J'ai téléchargé Napster. La richesse
de l'offre était impressionnante. Il y a tant
de morceaux intéressants qui ne sont plus dans le commerce.
Mais je suis tombé sur beaucoup de fichiers de mauvaise
qualité. J'ai également téléchargé Kazaa mais je n'ai
pas apprécié la présence simultanée de logiciels mouchards.
Ce double discours, libertaire d'un côté et espionnage
de l'autre, n'est pas cohérent.
Quand
verra-t-on le "skyblog" de Pierre Bellanger
?
Je n'en ressens
pas le besoin. Ma vie est un "skyblog". Je
lis cependant des weblogs qui sont très intéressants.

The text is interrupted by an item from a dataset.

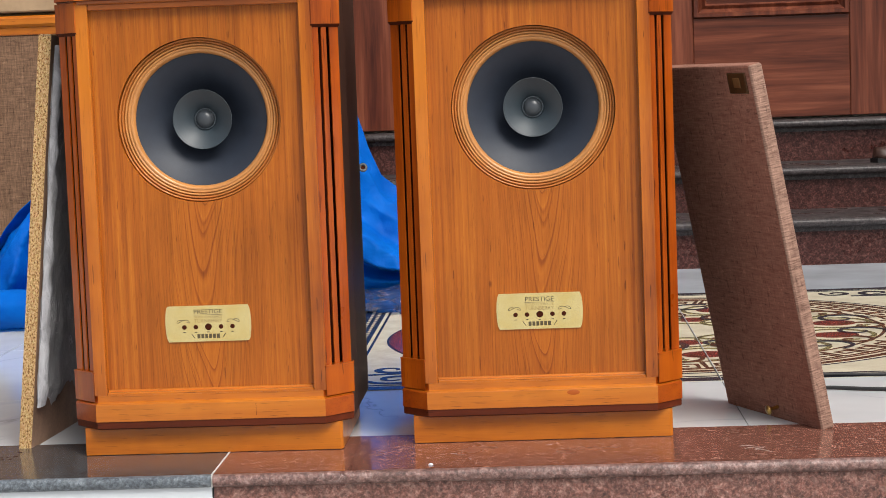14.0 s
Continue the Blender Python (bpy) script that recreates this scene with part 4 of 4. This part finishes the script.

Par exemple, celui de l'exceptionnel auteur de science-fiction
canadien Cory
Doctorow [et non américain comme précédemment
indiqué (NDLR, 28/03/03)].
Ce dernier m'a fait connaître la licence Creative
Commons que j'ai adoptée pour mon ouvrage mis en
téléchargement gratuit.
Le fichier a été téléchargé plus de 2.000 fois en moins
de deux mois. C'est pas mal pour un ouvrage de réflexion.
Je ne fais pas de promotion, il se fait connaître par
bouche à e-mail, je l'ai presque caché sur le Net comme
un secret alchimique. J'échange avec les lecteurs. L'Internet
est une conversation. J'ai une adresse mail auquel je
répond :
pierre@skymail.fr.
Avez-vous
personnellement investi dans des projets Internet ?
Non. Mais on me l'a souvent proposé.
Je concentre mes efforts personnels et capitalistes
sur mes propres entreprises. Cela demande déjà
énormément de travail.
* Lawrence Lessig est professeur de
droit à Harvard Law School. Entre 1991 et 1997
et 1997, il a été professeur de l'University
of Chicago Law School. Son livre Code, and Other Laws
of Cyberspace est publié chez Basic Books.